▶ _Problem statement_: From the listing below, extract each line containing the string "move".

▶ _Available records_:

########################################

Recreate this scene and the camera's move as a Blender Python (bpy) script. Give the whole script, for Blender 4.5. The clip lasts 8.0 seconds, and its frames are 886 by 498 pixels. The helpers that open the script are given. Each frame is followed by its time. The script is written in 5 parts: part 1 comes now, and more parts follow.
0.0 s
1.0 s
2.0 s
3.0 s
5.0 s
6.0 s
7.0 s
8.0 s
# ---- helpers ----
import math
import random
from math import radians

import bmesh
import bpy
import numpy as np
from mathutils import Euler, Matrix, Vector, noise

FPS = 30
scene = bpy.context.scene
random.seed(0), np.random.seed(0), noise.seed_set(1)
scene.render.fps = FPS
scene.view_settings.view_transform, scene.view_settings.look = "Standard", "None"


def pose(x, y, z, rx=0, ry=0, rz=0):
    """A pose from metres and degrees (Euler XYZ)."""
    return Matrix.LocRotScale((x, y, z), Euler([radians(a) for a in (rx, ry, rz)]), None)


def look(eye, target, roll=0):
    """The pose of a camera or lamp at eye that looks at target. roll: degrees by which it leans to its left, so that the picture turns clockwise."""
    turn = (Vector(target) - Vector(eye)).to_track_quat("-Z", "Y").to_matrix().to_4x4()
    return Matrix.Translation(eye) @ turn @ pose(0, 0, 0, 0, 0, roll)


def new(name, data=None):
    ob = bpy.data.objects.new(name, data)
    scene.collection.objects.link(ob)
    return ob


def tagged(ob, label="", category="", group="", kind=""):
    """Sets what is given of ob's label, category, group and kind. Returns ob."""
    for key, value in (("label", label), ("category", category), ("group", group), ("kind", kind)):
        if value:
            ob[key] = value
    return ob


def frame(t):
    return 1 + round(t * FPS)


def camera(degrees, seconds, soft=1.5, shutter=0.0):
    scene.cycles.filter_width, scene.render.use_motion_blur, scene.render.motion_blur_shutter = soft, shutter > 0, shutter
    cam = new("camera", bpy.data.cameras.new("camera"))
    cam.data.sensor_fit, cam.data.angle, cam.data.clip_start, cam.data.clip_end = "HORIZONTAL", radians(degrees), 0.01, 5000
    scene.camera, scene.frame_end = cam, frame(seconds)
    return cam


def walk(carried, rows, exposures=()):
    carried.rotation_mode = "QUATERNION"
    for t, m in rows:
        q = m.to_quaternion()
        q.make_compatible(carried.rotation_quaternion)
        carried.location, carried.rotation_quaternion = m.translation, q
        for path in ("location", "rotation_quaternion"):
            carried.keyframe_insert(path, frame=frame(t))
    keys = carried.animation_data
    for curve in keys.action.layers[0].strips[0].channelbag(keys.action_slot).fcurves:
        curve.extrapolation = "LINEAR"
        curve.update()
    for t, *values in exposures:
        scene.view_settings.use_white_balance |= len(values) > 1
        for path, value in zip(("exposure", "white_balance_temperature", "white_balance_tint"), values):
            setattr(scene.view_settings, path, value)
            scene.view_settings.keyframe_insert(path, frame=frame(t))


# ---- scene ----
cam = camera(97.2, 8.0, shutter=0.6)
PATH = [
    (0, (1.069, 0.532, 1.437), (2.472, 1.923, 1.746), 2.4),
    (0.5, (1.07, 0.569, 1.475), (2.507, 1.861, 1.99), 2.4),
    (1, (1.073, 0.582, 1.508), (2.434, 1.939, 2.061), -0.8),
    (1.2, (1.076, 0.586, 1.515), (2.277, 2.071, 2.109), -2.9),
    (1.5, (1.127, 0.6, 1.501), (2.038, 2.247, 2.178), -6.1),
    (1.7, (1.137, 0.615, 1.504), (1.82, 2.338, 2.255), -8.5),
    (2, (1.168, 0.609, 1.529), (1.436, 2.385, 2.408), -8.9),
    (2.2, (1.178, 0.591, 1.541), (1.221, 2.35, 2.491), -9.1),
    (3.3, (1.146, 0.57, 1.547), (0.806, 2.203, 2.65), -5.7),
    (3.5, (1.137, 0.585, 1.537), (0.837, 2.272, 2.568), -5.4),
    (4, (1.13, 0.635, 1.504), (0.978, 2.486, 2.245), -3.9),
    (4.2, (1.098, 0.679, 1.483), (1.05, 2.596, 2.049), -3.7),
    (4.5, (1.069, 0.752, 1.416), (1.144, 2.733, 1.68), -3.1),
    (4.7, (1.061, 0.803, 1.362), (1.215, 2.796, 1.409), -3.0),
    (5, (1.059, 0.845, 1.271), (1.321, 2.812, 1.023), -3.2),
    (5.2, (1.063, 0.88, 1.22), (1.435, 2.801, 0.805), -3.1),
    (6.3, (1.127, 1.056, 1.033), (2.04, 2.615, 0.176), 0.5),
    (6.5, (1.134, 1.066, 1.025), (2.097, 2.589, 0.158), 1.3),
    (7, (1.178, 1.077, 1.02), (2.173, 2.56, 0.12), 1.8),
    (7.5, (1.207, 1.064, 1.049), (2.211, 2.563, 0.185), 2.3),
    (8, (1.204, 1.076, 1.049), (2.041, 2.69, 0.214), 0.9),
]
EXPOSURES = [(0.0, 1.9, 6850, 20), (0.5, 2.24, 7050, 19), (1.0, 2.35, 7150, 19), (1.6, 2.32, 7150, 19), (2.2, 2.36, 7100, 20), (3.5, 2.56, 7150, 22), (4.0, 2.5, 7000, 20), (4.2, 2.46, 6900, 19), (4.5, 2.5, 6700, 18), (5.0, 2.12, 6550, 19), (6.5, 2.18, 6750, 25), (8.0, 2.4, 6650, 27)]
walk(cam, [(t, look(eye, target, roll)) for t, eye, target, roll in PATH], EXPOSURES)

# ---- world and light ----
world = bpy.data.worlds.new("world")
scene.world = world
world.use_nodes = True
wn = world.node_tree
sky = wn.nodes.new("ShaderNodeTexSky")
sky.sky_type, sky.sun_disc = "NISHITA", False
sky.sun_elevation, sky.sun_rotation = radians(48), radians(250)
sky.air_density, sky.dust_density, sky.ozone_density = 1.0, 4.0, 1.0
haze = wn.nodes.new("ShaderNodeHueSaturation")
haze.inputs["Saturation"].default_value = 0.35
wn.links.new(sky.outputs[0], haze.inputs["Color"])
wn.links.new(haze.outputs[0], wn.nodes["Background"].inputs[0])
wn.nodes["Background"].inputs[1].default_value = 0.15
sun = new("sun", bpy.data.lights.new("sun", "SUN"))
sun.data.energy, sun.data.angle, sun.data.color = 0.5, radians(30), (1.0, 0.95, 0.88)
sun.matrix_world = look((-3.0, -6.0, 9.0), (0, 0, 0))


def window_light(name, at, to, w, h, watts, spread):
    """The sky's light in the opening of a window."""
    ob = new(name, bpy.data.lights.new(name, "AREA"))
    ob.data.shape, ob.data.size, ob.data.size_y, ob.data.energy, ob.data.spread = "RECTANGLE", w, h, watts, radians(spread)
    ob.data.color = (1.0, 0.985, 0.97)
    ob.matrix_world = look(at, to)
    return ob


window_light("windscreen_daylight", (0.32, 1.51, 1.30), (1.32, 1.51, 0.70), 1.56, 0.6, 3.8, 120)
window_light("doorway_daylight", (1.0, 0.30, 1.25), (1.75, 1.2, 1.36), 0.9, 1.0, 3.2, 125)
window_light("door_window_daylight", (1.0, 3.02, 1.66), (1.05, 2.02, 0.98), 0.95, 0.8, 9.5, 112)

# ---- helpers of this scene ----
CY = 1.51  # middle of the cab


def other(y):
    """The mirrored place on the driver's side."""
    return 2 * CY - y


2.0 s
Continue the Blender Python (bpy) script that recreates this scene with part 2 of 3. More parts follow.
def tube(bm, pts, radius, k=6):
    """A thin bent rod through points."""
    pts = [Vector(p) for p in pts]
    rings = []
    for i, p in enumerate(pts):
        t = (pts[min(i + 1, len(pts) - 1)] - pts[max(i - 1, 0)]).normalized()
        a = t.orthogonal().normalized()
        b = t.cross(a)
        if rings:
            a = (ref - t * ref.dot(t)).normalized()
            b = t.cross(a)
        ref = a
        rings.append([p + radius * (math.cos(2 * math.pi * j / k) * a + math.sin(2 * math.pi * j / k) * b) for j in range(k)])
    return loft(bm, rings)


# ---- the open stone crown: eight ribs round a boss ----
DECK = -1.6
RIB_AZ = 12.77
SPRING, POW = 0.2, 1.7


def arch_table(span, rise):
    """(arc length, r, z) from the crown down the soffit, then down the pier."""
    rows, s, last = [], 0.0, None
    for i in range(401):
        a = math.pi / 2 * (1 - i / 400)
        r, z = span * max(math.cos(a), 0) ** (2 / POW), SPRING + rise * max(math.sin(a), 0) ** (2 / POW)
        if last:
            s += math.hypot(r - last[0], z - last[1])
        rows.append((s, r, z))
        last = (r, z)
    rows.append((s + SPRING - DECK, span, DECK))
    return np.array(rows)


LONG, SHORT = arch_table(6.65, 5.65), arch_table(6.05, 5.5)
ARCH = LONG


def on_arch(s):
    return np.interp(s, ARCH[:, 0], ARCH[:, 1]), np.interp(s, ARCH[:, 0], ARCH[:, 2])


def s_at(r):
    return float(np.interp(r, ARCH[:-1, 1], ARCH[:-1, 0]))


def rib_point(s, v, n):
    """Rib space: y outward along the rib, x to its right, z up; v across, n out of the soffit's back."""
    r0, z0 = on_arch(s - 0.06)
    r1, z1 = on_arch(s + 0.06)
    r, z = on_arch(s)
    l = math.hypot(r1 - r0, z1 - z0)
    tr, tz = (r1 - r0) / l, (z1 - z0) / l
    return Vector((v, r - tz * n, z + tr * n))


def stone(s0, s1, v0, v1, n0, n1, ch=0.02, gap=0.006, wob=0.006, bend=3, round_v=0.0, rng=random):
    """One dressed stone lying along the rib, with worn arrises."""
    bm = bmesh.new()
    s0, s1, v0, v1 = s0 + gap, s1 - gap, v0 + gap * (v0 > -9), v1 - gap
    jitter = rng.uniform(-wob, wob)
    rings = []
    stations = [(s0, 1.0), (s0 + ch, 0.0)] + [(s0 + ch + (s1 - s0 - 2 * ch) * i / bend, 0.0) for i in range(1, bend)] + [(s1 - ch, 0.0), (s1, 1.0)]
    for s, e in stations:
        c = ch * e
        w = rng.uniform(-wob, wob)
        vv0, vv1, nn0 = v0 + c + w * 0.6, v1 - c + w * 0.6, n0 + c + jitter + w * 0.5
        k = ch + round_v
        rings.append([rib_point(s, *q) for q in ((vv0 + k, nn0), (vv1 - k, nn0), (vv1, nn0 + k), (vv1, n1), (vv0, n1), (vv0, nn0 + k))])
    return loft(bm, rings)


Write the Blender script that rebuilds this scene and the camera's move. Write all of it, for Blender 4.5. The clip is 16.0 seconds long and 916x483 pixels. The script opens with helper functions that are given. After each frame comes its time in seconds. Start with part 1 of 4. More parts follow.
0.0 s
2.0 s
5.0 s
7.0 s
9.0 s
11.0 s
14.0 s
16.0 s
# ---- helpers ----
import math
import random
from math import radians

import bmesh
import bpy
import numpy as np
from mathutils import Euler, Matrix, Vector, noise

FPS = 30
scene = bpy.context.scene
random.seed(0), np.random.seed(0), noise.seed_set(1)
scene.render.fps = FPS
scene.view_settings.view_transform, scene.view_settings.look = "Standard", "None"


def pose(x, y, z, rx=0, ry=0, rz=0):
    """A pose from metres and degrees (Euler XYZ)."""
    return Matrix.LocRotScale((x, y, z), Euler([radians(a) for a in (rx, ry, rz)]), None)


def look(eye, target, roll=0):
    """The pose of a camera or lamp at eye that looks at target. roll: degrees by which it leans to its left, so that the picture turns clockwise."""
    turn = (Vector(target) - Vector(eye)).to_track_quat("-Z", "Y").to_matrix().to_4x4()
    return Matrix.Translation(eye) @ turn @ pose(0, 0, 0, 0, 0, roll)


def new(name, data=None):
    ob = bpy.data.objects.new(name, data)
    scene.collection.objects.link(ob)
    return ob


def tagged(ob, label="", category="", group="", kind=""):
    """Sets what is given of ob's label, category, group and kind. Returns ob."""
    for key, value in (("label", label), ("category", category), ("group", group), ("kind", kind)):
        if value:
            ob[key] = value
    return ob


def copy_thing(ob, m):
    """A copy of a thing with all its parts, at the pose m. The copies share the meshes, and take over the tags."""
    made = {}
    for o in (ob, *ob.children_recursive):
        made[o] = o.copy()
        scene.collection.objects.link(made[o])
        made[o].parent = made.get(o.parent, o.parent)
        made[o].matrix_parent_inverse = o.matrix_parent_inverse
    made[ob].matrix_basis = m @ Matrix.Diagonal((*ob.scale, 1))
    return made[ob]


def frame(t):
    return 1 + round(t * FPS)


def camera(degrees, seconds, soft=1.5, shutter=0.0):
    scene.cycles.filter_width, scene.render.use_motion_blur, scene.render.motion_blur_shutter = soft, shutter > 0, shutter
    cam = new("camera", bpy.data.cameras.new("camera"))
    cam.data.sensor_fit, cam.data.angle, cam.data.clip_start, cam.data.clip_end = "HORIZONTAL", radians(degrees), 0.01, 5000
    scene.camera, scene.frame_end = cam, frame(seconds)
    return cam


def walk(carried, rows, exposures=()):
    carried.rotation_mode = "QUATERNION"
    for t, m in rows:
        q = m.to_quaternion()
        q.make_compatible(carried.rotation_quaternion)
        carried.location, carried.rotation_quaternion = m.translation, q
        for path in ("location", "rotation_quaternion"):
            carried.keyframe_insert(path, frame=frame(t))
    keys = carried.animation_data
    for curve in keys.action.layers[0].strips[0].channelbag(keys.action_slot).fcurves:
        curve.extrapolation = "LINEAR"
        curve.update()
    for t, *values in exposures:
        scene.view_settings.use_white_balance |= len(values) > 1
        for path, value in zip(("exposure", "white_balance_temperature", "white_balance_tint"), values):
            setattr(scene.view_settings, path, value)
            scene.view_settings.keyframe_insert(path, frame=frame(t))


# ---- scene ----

########################################

▶ _Finished answer_:
Recreate this scene and the camera's move as a Blender Python (bpy) script. Give the whole script, for Blender 4.5. The clip lasts 8.0 seconds, and its frames are 886 by 498 pixels. The helpers that open the script are given. Each frame is followed by its time. The script is written in 5 parts: part 1 comes now, and more parts follow.
Write the Blender script that rebuilds this scene and the camera's move. Write all of it, for Blender 4.5. The clip is 16.0 seconds long and 916x483 pixels. The script opens with helper functions that are given. After each frame comes its time in seconds. Start with part 1 of 4. More parts follow.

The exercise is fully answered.